NumPy (and similar C-extension libraries) do the heavy numeric work inside C code that releases the GIL during the computation — this is why NumPy-heavy code can benefit from threads even for "CPU-bound" work: the actual bottleneck has moved out of GIL-held Python bytecode into GIL-free C. Cython supports the same idea explicitly via nogil blocks for hand-written extensions.

Why threading alone doesn't help here

from concurrent.futures import ThreadPoolExecutor

with ThreadPoolExecutor(max_workers=4) as pool:
    results = list(pool.map(is_prime, numbers))   # NOT faster than serial --
                                                     # still one thread executing
                                                     # Python bytecode at a time

Since is_prime is pure Python arithmetic (no I/O, no GIL-releasing C call), running it across threads doesn't parallelize the actual work — the GIL still serializes bytecode execution across all four threads.

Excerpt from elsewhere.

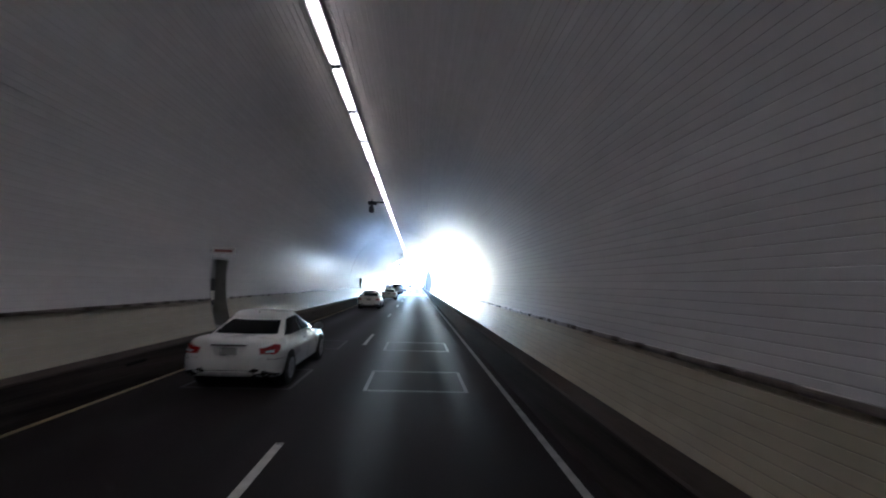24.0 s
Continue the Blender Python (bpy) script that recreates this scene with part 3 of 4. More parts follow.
# land round the cutting
gv, gf = [], []
gx, gy = [-3000, -400, WL - 0.7, WR + 0.7, 400, 3000], [-3000, -400, 0, PORTAL + 0.5, TOP - 4, TOP + 300, 4500]
for y in gy:
    for x in gx:
        gv.append((x, y, GROUND))
for j in range(len(gy) - 1):
    for i in range(len(gx) - 1):
        if not (i == 2 and j == 3):
            a = j * len(gx) + i
            gf.append((a, a + 1, a + 1 + len(gx), a + len(gx)))
structure("ground", gv, gf, [M_EARTH], label="dry grass land above the cutting", category="ground")


def gantry_sign(x, w, h, y, z):
    s = thing("road_sign", "green overhead road sign panel on a gantry", "sign", "overhead signs")
    part("panel", box(bmesh.new(), -w / 2, w / 2, -0.05, 0.0, -h / 2, h / 2, 0.02), M_GREEN, s)
    bm = bmesh.new()
    for k in range(2):
        box(bm, -w * 0.38, w * 0.3, -0.062, -0.052, h * (0.12 - 0.32 * k), h * (0.24 - 0.32 * k))
    part("lettering", bm, M_SIGNW, s, "white lettering as plain bars")
    bm = bmesh.new()
    for px in (-w * 0.3, w * 0.3):
        box(bm, px - 0.04, px + 0.04, 0.0, 0.25, -h / 2, h / 2)
    part("rail", bm, M_STEEL, s)
    s.matrix_world = on_road(x, y, z)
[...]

Choosing between the two options

  • Reach for multiprocessing when the computation is written in plain Python and can be chunked into independent units of work. process count.
  • Reach for NumPy/Cython/native extensions when the computation is numeric/vectorizable — this usually gives a far larger speedup than multiprocessing alone, since it avoids both GIL contention and Python's general interpreter overhead.

Interview-ready summary: For CPU-bound pure-Python work, use multiprocessing/ProcessPoolExecutor to get separate interpreters (and GILs) running truly in parallel. For numeric/vectorizable work, push the hot loop into a library like NumPy that does the heavy lifting in C and releases the GIL, which often beats multiprocessing's overhead entirely.